◆ Data segment:
_ _ _
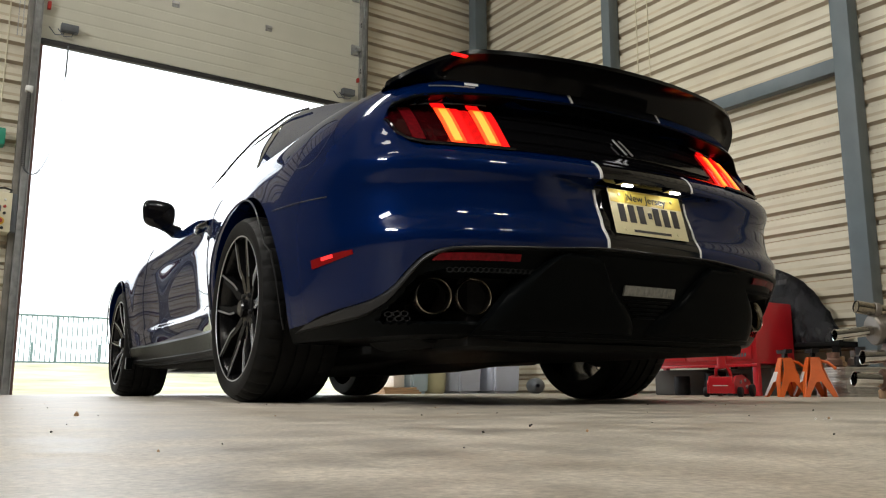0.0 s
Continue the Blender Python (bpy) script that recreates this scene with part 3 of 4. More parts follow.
def tail_lamp(s):
    bm = bmesh.new()
    tail_patch(bm, lambda u, v: (lambda x: (s * x, panel_low(x) + (panel_high(x) - panel_low(x)) * v))(0.450 - 0.005 * v + (0.338 + 0.005 * v) * u), 26, 8, 0.004)
    lamp = part("tail_lamp", bm, LAMP_DARK, car, "smoked lens with three slanted red bars")
    def strip(xt, xb, width, z0, z1, lift, material_, nm, label="", nx=3):
        bm = bmesh.new()

        def fn(u, v):
            z = z0 + (z1 - z0) * v
            q = (z - 0.762) / 0.135
            return s * (xb + (xt - xb) * q + (0.5 - u) * width), z
        tail_patch(bm, fn, nx, 8, lift, 0.016)
        return part(nm, bm, material_, lamp, label)
    # outer bar, unlit
    strip(0.716, 0.712, 0.034, 0.770, 0.895, 0.010, LAMP_DIM, "dark_bar", "unlit red bar")
    strip(0.676, 0.672, 0.022, 0.765, 0.888, 0.007, LAMP_DEEP, "dark_bar")
    for xt, xb, inner in ((0.608, 0.602, 0.034), (0.502, 0.498, 0.0)):
        strip(xt, xb, 0.040, 0.764, 0.899, 0.014, LAMP_BAR, "light_bar", "glowing orange red bar")
        strip(xt + 0.002, xb + 0.003, 0.022, 0.769, 0.894, 0.017, LAMP_CORE, "light_core")
        strip(xt - 0.034, xb - 0.034, 0.028, 0.758, 0.899, 0.011, LAMP_RED, "red_face", "ribbed red side face")
        strip(xt + 0.003, xb + 0.003, 0.036, 0.903, 0.921, 0.010, LAMP_RED, "red_cap")
        if inner:
            strip(xt - 0.066, xb - 0.066, 0.030, 0.760, 0.896, 0.007, LAMP_RIBBED, "red_segment", "finely ribbed red segment")
        strip(xt - 0.028, xb - 0.030, 0.05, 0.7565, 0.7595, 0.012, LAMP_RED, "lower_line", nx=6)
    strip(0.45, 0.43, 0.05, 0.752, 0.756, 0.008, LAMP_RIBBED, "lower_line", nx=6)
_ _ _
Repeat the data exactly, excluding the pictures.

◆ Solution for this exercise:
0.0 s
Continue the Blender Python (bpy) script that recreates this scene with part 3 of 4. More parts follow.
def tail_lamp(s):
    bm = bmesh.new()
    tail_patch(bm, lambda u, v: (lambda x: (s * x, panel_low(x) + (panel_high(x) - panel_low(x)) * v))(0.450 - 0.005 * v + (0.338 + 0.005 * v) * u), 26, 8, 0.004)
    lamp = part("tail_lamp", bm, LAMP_DARK, car, "smoked lens with three slanted red bars")
    def strip(xt, xb, width, z0, z1, lift, material_, nm, label="", nx=3):
        bm = bmesh.new()

        def fn(u, v):
            z = z0 + (z1 - z0) * v
            q = (z - 0.762) / 0.135
            return s * (xb + (xt - xb) * q + (0.5 - u) * width), z
        tail_patch(bm, fn, nx, 8, lift, 0.016)
        return part(nm, bm, material_, lamp, label)
    # outer bar, unlit
    strip(0.716, 0.712, 0.034, 0.770, 0.895, 0.010, LAMP_DIM, "dark_bar", "unlit red bar")
    strip(0.676, 0.672, 0.022, 0.765, 0.888, 0.007, LAMP_DEEP, "dark_bar")
    for xt, xb, inner in ((0.608, 0.602, 0.034), (0.502, 0.498, 0.0)):
        strip(xt, xb, 0.040, 0.764, 0.899, 0.014, LAMP_BAR, "light_bar", "glowing orange red bar")
        strip(xt + 0.002, xb + 0.003, 0.022, 0.769, 0.894, 0.017, LAMP_CORE, "light_core")
        strip(xt - 0.034, xb - 0.034, 0.028, 0.758, 0.899, 0.011, LAMP_RED, "red_face", "ribbed red side face")
        strip(xt + 0.003, xb + 0.003, 0.036, 0.903, 0.921, 0.010, LAMP_RED, "red_cap")
        if inner:
            strip(xt - 0.066, xb - 0.066, 0.030, 0.760, 0.896, 0.007, LAMP_RIBBED, "red_segment", "finely ribbed red segment")
        strip(xt - 0.028, xb - 0.030, 0.05, 0.7565, 0.7595, 0.012, LAMP_RED, "lower_line", nx=6)
    strip(0.45, 0.43, 0.05, 0.752, 0.756, 0.008, LAMP_RIBBED, "lower_line", nx=6)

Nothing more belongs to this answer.